1920-1939 | Antisemitism | Churchill's crimes | Racism

Churchill blames the Bolshevik terror in Russia and Europe on jews

8 February 1920

On 8 February 1920, writing in the Illustrated Sunday Herald, Secretary of State for War Winston Churchill alleged that Jews could neatly be divided into ‘good and bad Jews.’ On the one hand, the ‘honourable’ Zionist and also ‘national Jews,’ who were loyal to their home countries, and on the other, the far less worthy ‘communist’ or ‘international Jews,’ who were central to a ‘sinister confederacy’ and ‘world-wide conspiracy for the overthrow of civilisation.’
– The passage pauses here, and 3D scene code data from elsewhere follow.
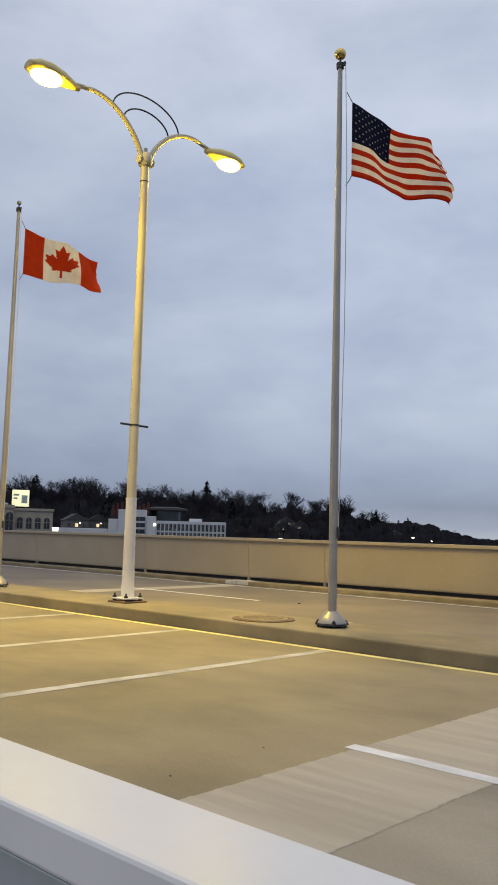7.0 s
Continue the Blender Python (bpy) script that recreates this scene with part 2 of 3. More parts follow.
M_SIGNBOX = material("pale_green_sign_box", (0.42, 0.50, 0.46), 0.6, var=0.08, scale=0.5, fine=4, bump=0)
M_HOUSEW = material("dim_house_siding", (0.09, 0.085, 0.085), 0.85, var=0.15, scale=0.3, fine=3, bump=0.05)
M_LETTER = material("cream_letters", (0.85, 0.87, 0.80), 0.5, var=0.03, bump=0)


# ---- building helpers ----
def mesh_of(bm, name, mats, smooth=False):
    me = bpy.data.meshes.new(name)
    bm.normal_update()
    bm.to_mesh(me)
    bm.free()
    for m in (mats if isinstance(mats, (list, tuple)) else [mats]):
        me.materials.append(m)
    if smooth:
        for p in me.polygons:
            p.use_smooth = len(p.vertices) <= 4
    return me


def part(name, bm, mats, parent=None, label="", smooth=False):
    ob = new(name, mesh_of(bm, name, mats, smooth))
    if parent is not None:
        ob.parent = parent
    return tagged(ob, label)


def part_of(name, me, parent, at=(0, 0, 0)):
    ob = new(name, me)
    ob.parent = parent
    ob.location = at
    return ob


def empty(name, at=(0, 0, 0), **tags):
    ob = new(name)
    ob.location = at
    ob.empty_display_size = 0.1
    return tagged(ob, **tags)


def box(bm, lo, hi, bevel=0.0, mat=0):
    """A box between two corners, with bevelled edges where asked."""
    c = [(a + b) / 2 for a, b in zip(lo, hi)]
    s = [abs(b - a) for a, b in zip(lo, hi)]
    r = bmesh.ops.create_cube(bm, size=1, matrix=Matrix.Translation(c) @ Matrix.Diagonal((*s, 1)))
    vs = r["verts"]
    fs = set(f for v in vs for f in v.link_faces)
    for f in fs:
        f.material_index = mat
    if bevel:
        es = list(set(e for v in vs for e in v.link_edges))
        bmesh.ops.bevel(bm, geom=es, offset=bevel, segments=2, affect="EDGES", profile=0.5)
    return bm


def boxed(lo, hi, bevel=0.0):
    return box(bmesh.new(), lo, hi, bevel)


def turned(bm, profile, seg=20, at=(0, 0, 0), mat=0):
    """A solid turned round the z axis from (radius, height) rows."""
    rings = []
    for r, z in profile:
        rings.append([bm.verts.new((at[0] + r * math.cos(a), at[1] + r * math.sin(a), at[2] + z)) for a in [2 * math.pi * k / seg for k in range(seg)]])
    for a, b in zip(rings, rings[1:]):
        for k in range(seg):
            bm.faces.new((a[k], a[(k + 1) % seg], b[(k + 1) % seg], b[k])).material_index = mat
    # the caps have corners of their own, so that the sides shade true
    bm.faces.new([bm.verts.new(v.co) for v in rings[0][::-1]]).material_index = mat
    bm.faces.new([bm.verts.new(v.co) for v in rings[-1]]).material_index = mat
    return bm


def tube(bm, pts, radii, seg=10, mat=0):
    """A round bar along a line of points."""
    pts = [Vector(p) for p in pts]
    rings = []
    for i, p in enumerate(pts):
        d = (pts[min(i + 1, len(pts) - 1)] - pts[max(i - 1, 0)]).normalized()
        a = d.cross(Vector((1, 0, 0)) if abs(d.x) < 0.9 else Vector((0, 1, 0))).normalized()
        b = d.cross(a)
        r = radii[i] if isinstance(radii, (list, tuple)) else radii
        rings.append([bm.verts.new(p + (a * math.cos(t) + b * math.sin(t)) * r) for t in [2 * math.pi * k / seg for k in range(seg)]])
    for u, v in zip(rings, rings[1:]):
        for k in range(seg):
            bm.faces.new((u[k], u[(k + 1) % seg], v[(k + 1) % seg], v[k])).material_index = mat
    bm.faces.new(rings[0][::-1])
    bm.faces.new(rings[-1])
    return bm


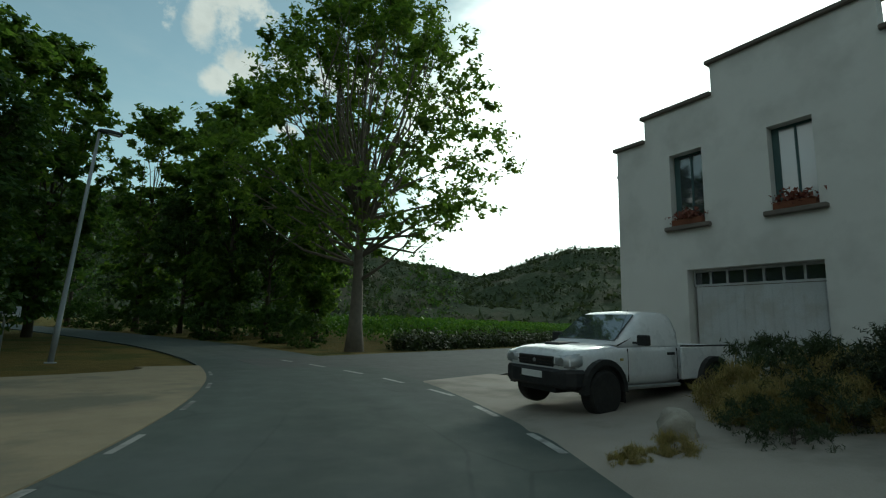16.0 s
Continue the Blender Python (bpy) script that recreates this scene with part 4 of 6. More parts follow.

‘With the notable exception of Lenin,’ he wrote, ‘the majority of the leading (Bolshevik) figures are Jews. Moreover, the principal inspiration and driving power comes from the Jewish leaders.’ He listed a number of prominent Jewish Bolsheviks, who’s influence supposedly eclipsed those of the ‘pure Russians’. As for ‘the Soviet insututions,’ he continued, ‘the predominance of Jews is even more astonishing. And the prominent, if not indeed the principal, part in the system of terrorism applied by the Extraordinary Commissions for Combating Counter-Revolution has been taken by Jews, and in some notable cases by Jewesses.’1 He also singled out the ‘evil prominence’ of Jews during the Bela Kun ‘period of (communist) terror’ in Hungary and what he termed ‘the same phenomenon’ in Bavaria (where the Nazi party gained its first adherents), and in words which would have delighted Hitler’s propaganda guru, Joseph Goebbels, he denounced the ‘madness’ which had ‘been allowed to prey upon the temporary prostration of the German people.’2

The only criticism in the British press of this Judeo-Bolshevik conspiracy theory came from the Jewish Chronicle. It reported that ‘the Secretary of War charges Jews with originating the gospel of Antichrist and with engineering a “worldwide conspiracy for the overthrow of civilisation.”’ The newspaper condemned Churchill’s attempt to characterise Jews as somehow naturally pro-Bolshevik, at a time when hundreds of Jews were being murdered on the slightest suspicion of communist sympathies in the Ukraine, as ‘the most reckless and scandalous campaign in which even the most discredited politicians have ever engaged.’3

FOOTNOTES

  1. Winston Churchill ‘Bolshevism versus Zionism; a struggle for the soul of the Jewish people’ in the Illustrated Sunday Herald, 8 February 1920.
  2. Sharman Kadish, Bolsheviks and British Jews: The Anglo-Jewish community, Britain and the Russian Revolution, University of London, Frank Cass and Co Ltd., London 1992  p137, Amy Iggulden, ‘The Churchill you didn’t know,’ The Guardian 28 November 2002, accessed online at https://www.theguardian.com/theguardian/2002/nov/28/features11.g21 see also https://rosaluxemburgblog.wordpress.com/2012/07/23/churchill-on-rosa-luxemburg-2/  and https://en.wikiquote.org/wiki/Winston_Churchill
  3. Cited in Michael J. Cohen,  Britain’s Moment in Palestine: Retrospect and Perspectives, 1917-48, Routledge, London 2014, p28.